What can you expect from a cloud?
Why should you prefer a cloud hosting to a traditional hosting?
The short answer: the advantages of virtualization without the inconvenient.
The detailed answer starts by explaining that a cloud is a set of physical servers, each of which is hosting many virtual machines (VMs). Each VM is an operating system (OS) on its own, so you can have many OSs running on a single server. That is the foundation of the shared hosting: many OSs, hence many applications per server. Shared hosting is cheaper than dedicated hosting, where the application runs alone on a server.
But a cloud comes with even more functionality.

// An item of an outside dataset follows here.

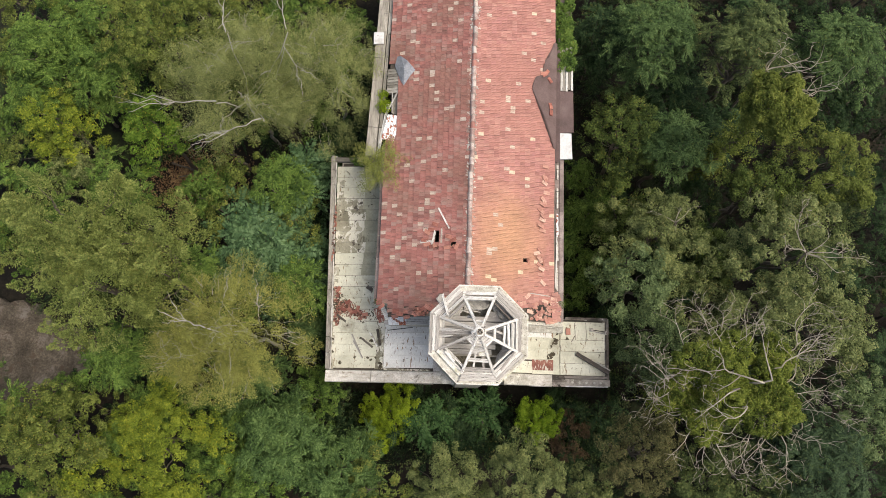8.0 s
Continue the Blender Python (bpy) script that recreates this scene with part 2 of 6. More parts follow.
M_SHEET = surface("cream painted sheet", [(0.46, 0.445, 0.35), (0.59, 0.575, 0.46), (0.67, 0.655, 0.54)], rough=0.75, coarse=0.8, fine=9.0, bump=0.15,
                  contrast=(0.88, 1.08), chance="object", spread=0.12,
                  stains=[((0.33, 0.31, 0.24), 0.7, 0.58, 0.12), ((0.24, 0.18, 0.11), 1.0, 0.61, 0.05, (7.0, 1.4, 1.0)), ((0.17, 0.12, 0.075), 5.5, 0.635, 0.02), ((0.085, 0.065, 0.045), 2.4, 0.645, 0.015)])
M_SHEET_DIRTY = surface("grimy cream sheet", [(0.19, 0.175, 0.125), (0.28, 0.26, 0.19), (0.40, 0.375, 0.29)], rough=0.75, coarse=0.9, fine=9.0, bump=0.2,
                        contrast=(0.8, 1.1), chance="object", spread=0.1, stains=[((0.60, 0.575, 0.49), 1.5, 0.50, 0.03, (1.0, 0.8, 1.0)), ((0.12, 0.10, 0.075), 2.0, 0.60, 0.05, (5.0, 1.2, 1.0)), ((0.09, 0.075, 0.06), 3.0, 0.60, 0.02), ((0.06, 0.05, 0.04), 9.0, 0.66, 0.02)])
M_SHEET_BLUE = surface("blue grey sheet", [(0.60, 0.59, 0.565), (0.71, 0.70, 0.665), (0.80, 0.785, 0.74)], rough=0.8, coarse=0.6, fine=9.0, bump=0.15,
                       contrast=(0.88, 1.08), chance="object", spread=0.08, stains=[((0.27, 0.15, 0.095), 2.0, 0.635, 0.025, (3.5, 1.2, 1.0)), ((0.26, 0.18, 0.11), 0.9, 0.60, 0.04, (8.0, 1.6, 1.0)), ((0.20, 0.14, 0.09), 6.0, 0.65, 0.02), ((0.10, 0.085, 0.06), 2.4, 0.68, 0.02)])
M_SHEET_CREAM = surface("cream metal sheet", [(0.55, 0.52, 0.45), (0.80, 0.77, 0.70), (0.84, 0.81, 0.75)], rough=0.7, coarse=2.0, fine=14.0, bump=0.1)
M_SHEET_WHITE = surface("white metal sheet", [(0.50, 0.50, 0.495), (0.64, 0.64, 0.635)], rough=0.6, coarse=1.5, fine=10.0, bump=0.1,
                        contrast=(0.85, 1.06), stains=[((0.20, 0.175, 0.15), 3.0, 0.63, 0.04), ((0.40, 0.385, 0.36), 1.4, 0.56, 0.10)])
M_RUST = surface("rusty painted sheet", [(0.16, 0.065, 0.05), (0.25, 0.10, 0.075), (0.31, 0.14, 0.10)], rough=0.8, coarse=2.0, fine=14.0, bump=0.3,
                 stains=[((0.56, 0.52, 0.44), 4.0, 0.545, 0.03, (2.2, 0.8, 1.0))])
M_RUST_WHITE = surface("flaking white sheet", [(0.78, 0.78, 0.77), (0.86, 0.86, 0.85)], rough=0.6, coarse=2.0, fine=14.0, bump=0.3,
                       stains=[((0.30, 0.10, 0.055), 3.6, 0.52, 0.03)])
M_ZINC = surface("dull zinc", [(0.17, 0.18, 0.20), (0.27, 0.28, 0.305), (0.40, 0.41, 0.43)], rough=0.5, coarse=1.8, fine=14.0, bump=0.2)
M_TAR = surface("brown roofing felt", [(0.075, 0.05, 0.046), (0.12, 0.08, 0.075), (0.16, 0.115, 0.105)], rough=0.75, coarse=0.8, fine=22.0, bump=0.3)
M_GUTTER = surface("brown gutter metal", [(0.13, 0.10, 0.09), (0.22, 0.17, 0.155), (0.30, 0.25, 0.23)], rough=0.65, coarse=1.4, fine=14.0, bump=0.25, chance="object", spread=0.15,
                   stains=[((0.07, 0.06, 0.05), 2.0, 0.62, 0.08)])
M_EDGE = surface("stained parapet timber", [(0.06, 0.05, 0.042), (0.15, 0.13, 0.108), (0.32, 0.29, 0.25)], coarse=2.2, fine=16.0, bump=0.6, chance="object", spread=0.3,
                 stains=[((0.52, 0.49, 0.43), 4.0, 0.63, 0.03), ((0.03, 0.026, 0.02), 2.0, 0.60, 0.05)])
M_WALL = surface("old lime plaster", [(0.30, 0.27, 0.22), (0.45, 0.41, 0.34), (0.55, 0.52, 0.45)], coarse=0.7, fine=12.0, bump=0.3,
                 stains=[((0.2, 0.18, 0.15), 0.6, 0.6, 0.1)])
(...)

Once you have provisioned your first VM (i.e. once you have installed your application on top of an OS) the cloud should enable you to replicate it and decide on the number of VMs you want to use. If provisioning the first VM can take some time you can expect the replication of the other VMs to be quick: from 1 to 30 minutes depending on the technology used for the replication. This makes the cloud an interesting solution to address a peak in workload. If you are using many VMs to run a Web application the hosting provider should also provide you with load balancing, which is needed to spread the trafic amongst the different VMs.
To get the best out of the dynamic resource allocation and out of the VM replication you need to monitor your VMs. This feature detects that one or many VMs are reaching a critical level of resource consumption. When such a situation is detected, additional resources or additional VMs can be automatically engaged.
When the server hosting the VM is saturated and you still need some additional power, the cloud should allow you to migrate the VM to a more powerful server or to a server loaded with less VMs.
Once VM migration is available, the next step is to put in place a failover mechanism: if a server crashes, the VMs running on it are automatically migrated ans restarted on another server. This operation can be accomplished in a few minutes. The failover mechanism requires that the VMs are not installed on the local disks of the server - those are not accessible anymore when the server crashes - but on a Networked Attached Storage (NAS). The NAS plays a central role in a cloud because all the precious VMs are stored on it.
For the most demanding users, it is also possible to implement High Availability on a cloud, in a way that is similar to what already exists for servers: each active VM is backed up by a passive one that is pre-configured and booted. At any time, if an active VM crashes, the passive one immediately replaces it. The only operation required is to configure the network interface of the passive VM with the IP address of the VM that crashed. With such a mechanism there is almost no service interruption - we are talking about seconds here - and the reduced cost of VMs makes HA really attractive.
Talking about HA, and considering the importance of the NAS in a cloud, it is necessary for the NAS to have its own HA mechanism in place.
Don't hesitate to talk about cloud and cloud computing with your hosting provider, and ask which functionality is currently available in its data center. The most dynamic of them certainly have many answers to provide since some of them are already deploying clouds based on Sun technologies (such as servers, Solaris zones for virtualization, and the storage 7000 for the NAS). That is the case of EveryCity in the United Kingdom and Planet-Work in France who offer scalable hosting that is tailored to your application not only in terms of computing power, but also in terms of storage.